◆ **Challenge**:
Starting at the line containing "scene = bpy.context.scene", please quote every line up to and including the line containing "scene.collection.objects.link(made[o])", exactly, and nothing beyond.

◆ **Dataset rows**:
Start

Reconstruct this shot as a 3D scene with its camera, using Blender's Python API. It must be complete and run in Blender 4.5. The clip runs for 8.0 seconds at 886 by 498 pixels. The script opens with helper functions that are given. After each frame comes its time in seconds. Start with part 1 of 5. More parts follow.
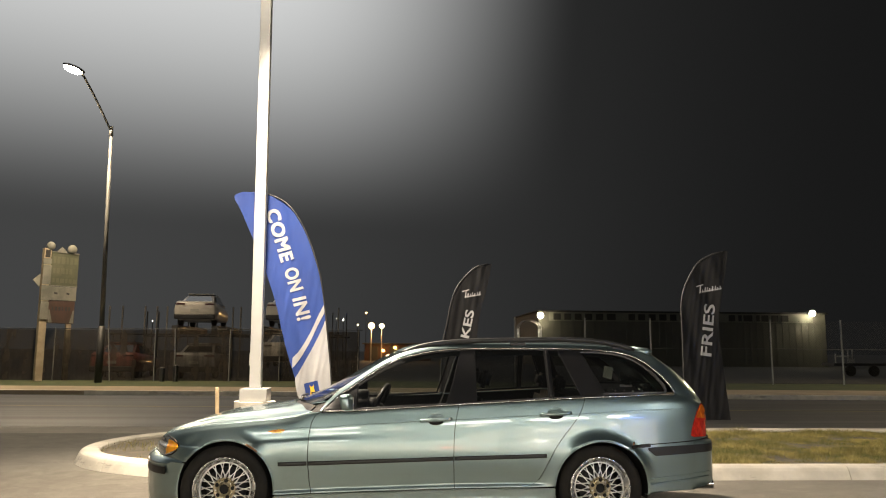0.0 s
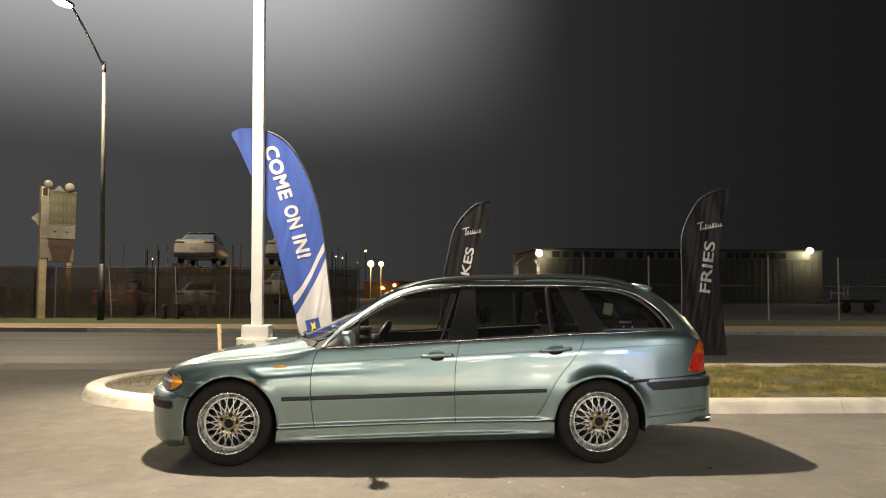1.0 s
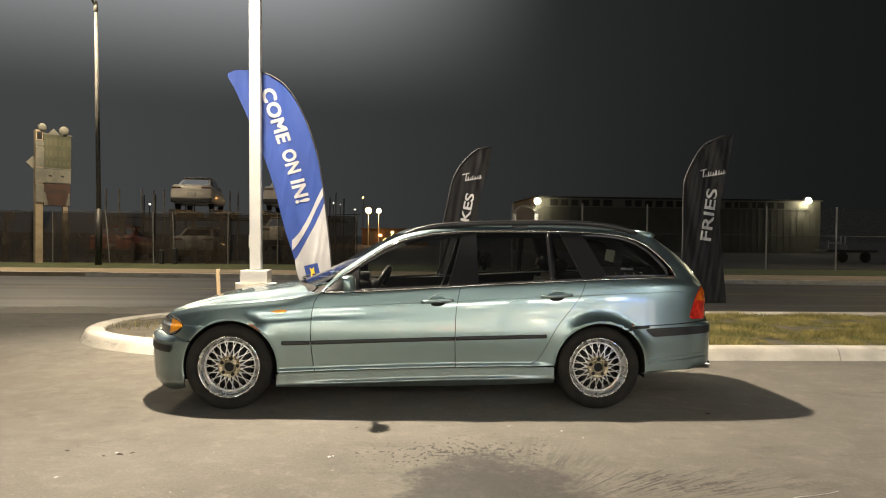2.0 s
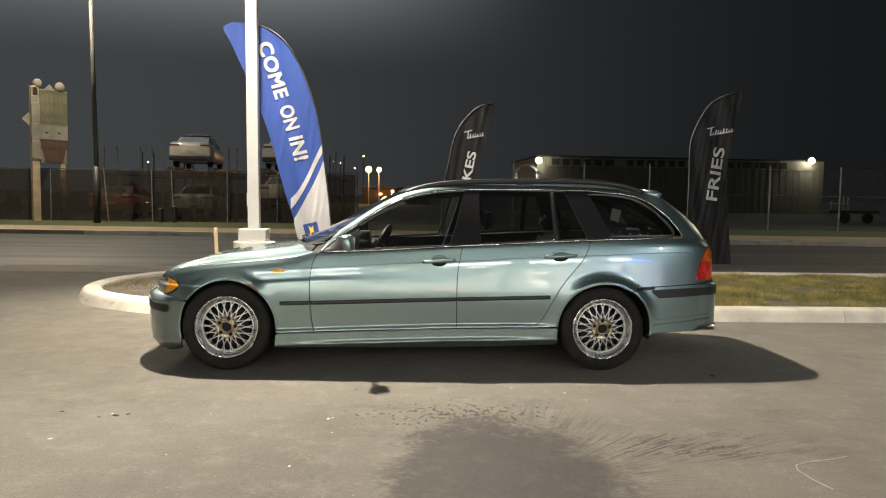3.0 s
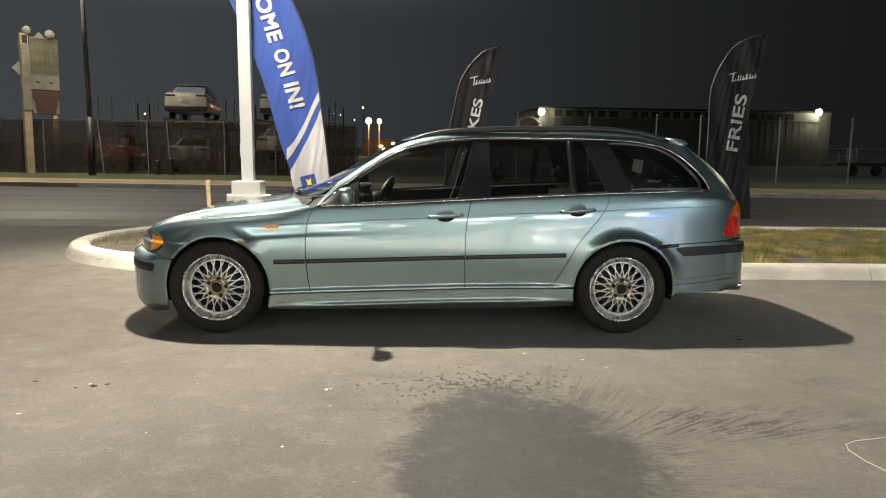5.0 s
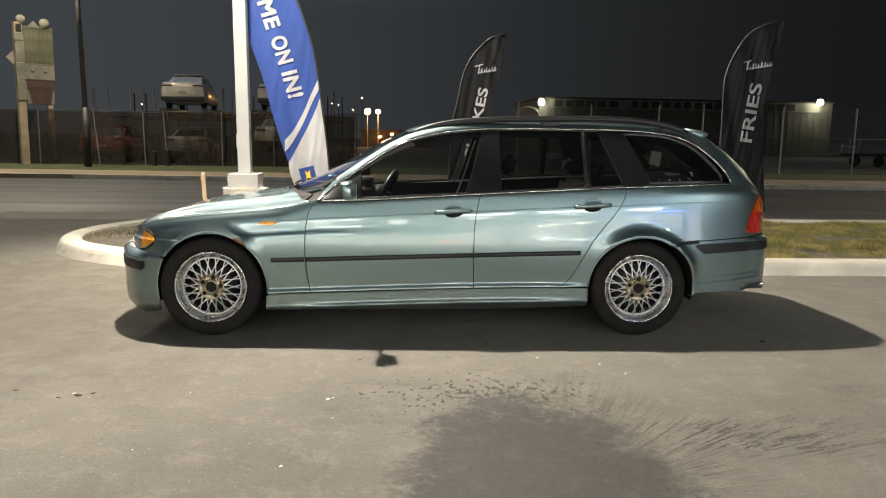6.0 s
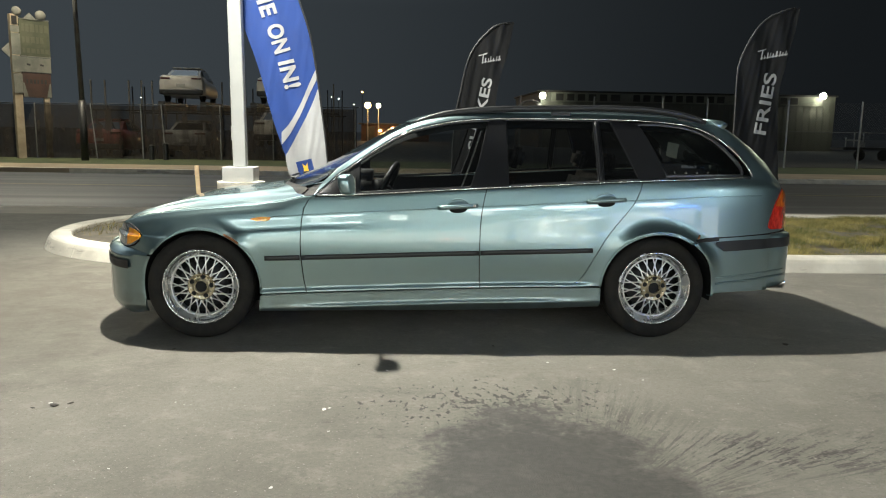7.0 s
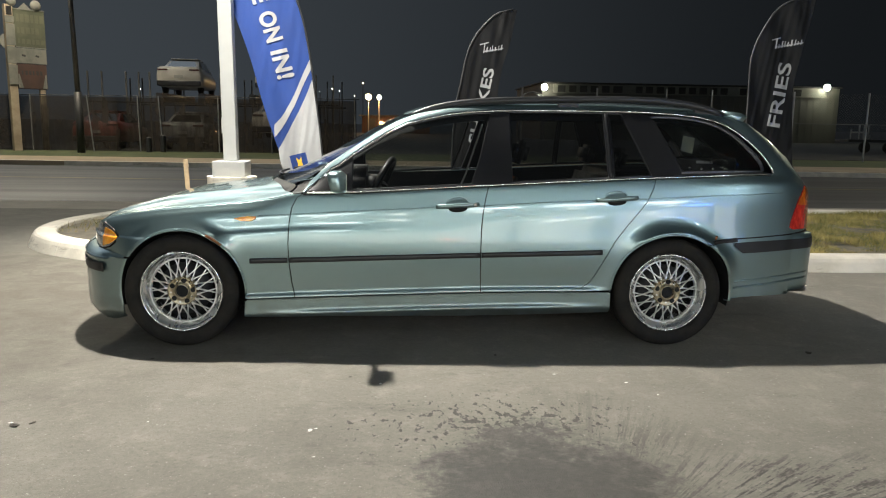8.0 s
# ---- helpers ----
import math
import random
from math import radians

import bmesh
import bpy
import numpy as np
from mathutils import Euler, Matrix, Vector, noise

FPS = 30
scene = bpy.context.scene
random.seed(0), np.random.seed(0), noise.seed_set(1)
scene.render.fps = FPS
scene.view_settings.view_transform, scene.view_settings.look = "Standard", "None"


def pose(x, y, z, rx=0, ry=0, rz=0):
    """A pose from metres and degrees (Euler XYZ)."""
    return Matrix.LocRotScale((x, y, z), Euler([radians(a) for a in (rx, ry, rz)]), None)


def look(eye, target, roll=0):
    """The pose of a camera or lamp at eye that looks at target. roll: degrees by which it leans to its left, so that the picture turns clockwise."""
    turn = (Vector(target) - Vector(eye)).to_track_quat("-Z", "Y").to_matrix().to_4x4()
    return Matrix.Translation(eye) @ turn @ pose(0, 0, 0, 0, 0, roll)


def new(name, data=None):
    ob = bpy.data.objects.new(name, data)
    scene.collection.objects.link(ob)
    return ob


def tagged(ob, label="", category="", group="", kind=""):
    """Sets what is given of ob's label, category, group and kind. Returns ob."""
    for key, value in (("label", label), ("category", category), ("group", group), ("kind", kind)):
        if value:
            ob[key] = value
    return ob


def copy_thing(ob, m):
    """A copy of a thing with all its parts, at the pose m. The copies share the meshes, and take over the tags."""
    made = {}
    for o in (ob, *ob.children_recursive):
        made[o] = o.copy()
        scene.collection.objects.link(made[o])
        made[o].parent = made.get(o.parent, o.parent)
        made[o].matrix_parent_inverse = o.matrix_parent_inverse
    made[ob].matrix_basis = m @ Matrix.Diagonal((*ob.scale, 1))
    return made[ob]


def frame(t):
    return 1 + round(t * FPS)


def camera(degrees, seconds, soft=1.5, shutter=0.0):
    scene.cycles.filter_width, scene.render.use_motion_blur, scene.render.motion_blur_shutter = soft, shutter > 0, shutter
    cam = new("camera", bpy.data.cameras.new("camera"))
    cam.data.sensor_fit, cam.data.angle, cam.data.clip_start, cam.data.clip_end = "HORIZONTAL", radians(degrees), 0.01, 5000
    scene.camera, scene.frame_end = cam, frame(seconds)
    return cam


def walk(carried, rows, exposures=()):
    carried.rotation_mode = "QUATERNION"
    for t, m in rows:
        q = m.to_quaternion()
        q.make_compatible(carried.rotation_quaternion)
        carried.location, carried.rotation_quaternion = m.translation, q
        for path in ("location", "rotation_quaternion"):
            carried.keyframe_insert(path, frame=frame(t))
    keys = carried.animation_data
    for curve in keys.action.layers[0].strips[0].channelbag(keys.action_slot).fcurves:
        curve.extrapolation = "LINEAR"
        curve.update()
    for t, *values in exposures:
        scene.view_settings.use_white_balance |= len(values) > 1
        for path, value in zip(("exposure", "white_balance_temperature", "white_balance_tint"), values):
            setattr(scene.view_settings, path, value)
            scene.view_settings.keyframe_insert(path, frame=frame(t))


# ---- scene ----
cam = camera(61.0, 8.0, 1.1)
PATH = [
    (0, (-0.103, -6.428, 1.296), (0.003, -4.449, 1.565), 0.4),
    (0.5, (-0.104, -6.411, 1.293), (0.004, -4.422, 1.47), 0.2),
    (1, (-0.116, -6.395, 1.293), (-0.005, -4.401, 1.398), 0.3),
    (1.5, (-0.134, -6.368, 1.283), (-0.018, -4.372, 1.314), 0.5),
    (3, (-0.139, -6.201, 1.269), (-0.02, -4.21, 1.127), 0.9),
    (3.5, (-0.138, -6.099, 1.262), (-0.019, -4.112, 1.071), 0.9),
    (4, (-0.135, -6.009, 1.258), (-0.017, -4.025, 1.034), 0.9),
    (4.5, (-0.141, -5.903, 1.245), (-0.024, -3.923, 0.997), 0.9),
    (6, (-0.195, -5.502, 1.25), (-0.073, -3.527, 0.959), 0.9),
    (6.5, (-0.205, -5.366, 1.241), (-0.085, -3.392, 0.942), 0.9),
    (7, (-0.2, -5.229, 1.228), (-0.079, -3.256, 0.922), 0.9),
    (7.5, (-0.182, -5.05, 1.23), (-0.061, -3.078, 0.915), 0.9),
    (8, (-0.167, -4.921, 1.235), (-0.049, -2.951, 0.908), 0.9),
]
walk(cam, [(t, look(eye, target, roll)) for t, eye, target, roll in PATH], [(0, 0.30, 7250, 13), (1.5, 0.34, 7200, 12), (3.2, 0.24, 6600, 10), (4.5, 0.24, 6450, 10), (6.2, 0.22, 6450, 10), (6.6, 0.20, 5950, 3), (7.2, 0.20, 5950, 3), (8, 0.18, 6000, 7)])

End
Start

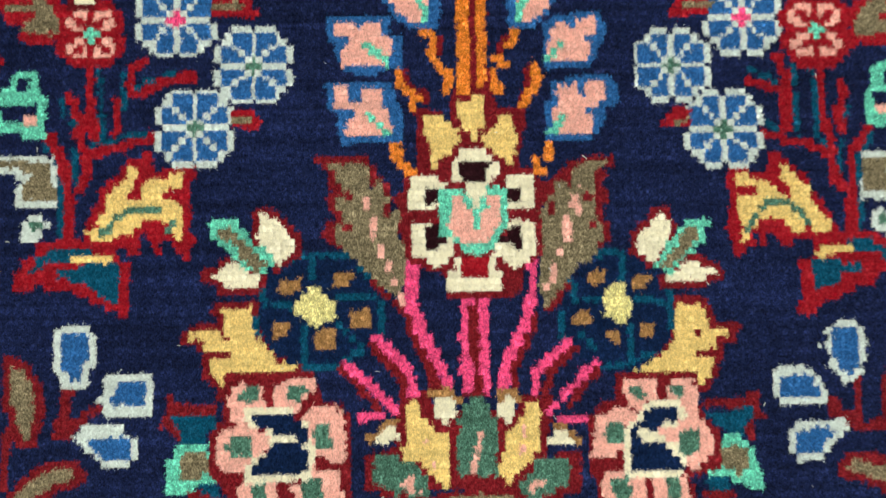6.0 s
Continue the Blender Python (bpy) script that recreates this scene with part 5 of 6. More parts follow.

End

◆ **Output of the task**:
scene = bpy.context.scene
random.seed(0), np.random.seed(0), noise.seed_set(1)
scene.render.fps = FPS
scene.view_settings.view_transform, scene.view_settings.look = "Standard", "None"


def pose(x, y, z, rx=0, ry=0, rz=0):
    """A pose from metres and degrees (Euler XYZ)."""
    return Matrix.LocRotScale((x, y, z), Euler([radians(a) for a in (rx, ry, rz)]), None)


def look(eye, target, roll=0):
    """The pose of a camera or lamp at eye that looks at target. roll: degrees by which it leans to its left, so that the picture turns clockwise."""
    turn = (Vector(target) - Vector(eye)).to_track_quat("-Z", "Y").to_matrix().to_4x4()
    return Matrix.Translation(eye) @ turn @ pose(0, 0, 0, 0, 0, roll)


def new(name, data=None):
    ob = bpy.data.objects.new(name, data)
    scene.collection.objects.link(ob)
    return ob


def tagged(ob, label="", category="", group="", kind=""):
    """Sets what is given of ob's label, category, group and kind. Returns ob."""
    for key, value in (("label", label), ("category", category), ("group", group), ("kind", kind)):
        if value:
            ob[key] = value
    return ob


def copy_thing(ob, m):
    """A copy of a thing with all its parts, at the pose m. The copies share the meshes, and take over the tags."""
    made = {}
    for o in (ob, *ob.children_recursive):
        made[o] = o.copy()
        scene.collection.objects.link(made[o])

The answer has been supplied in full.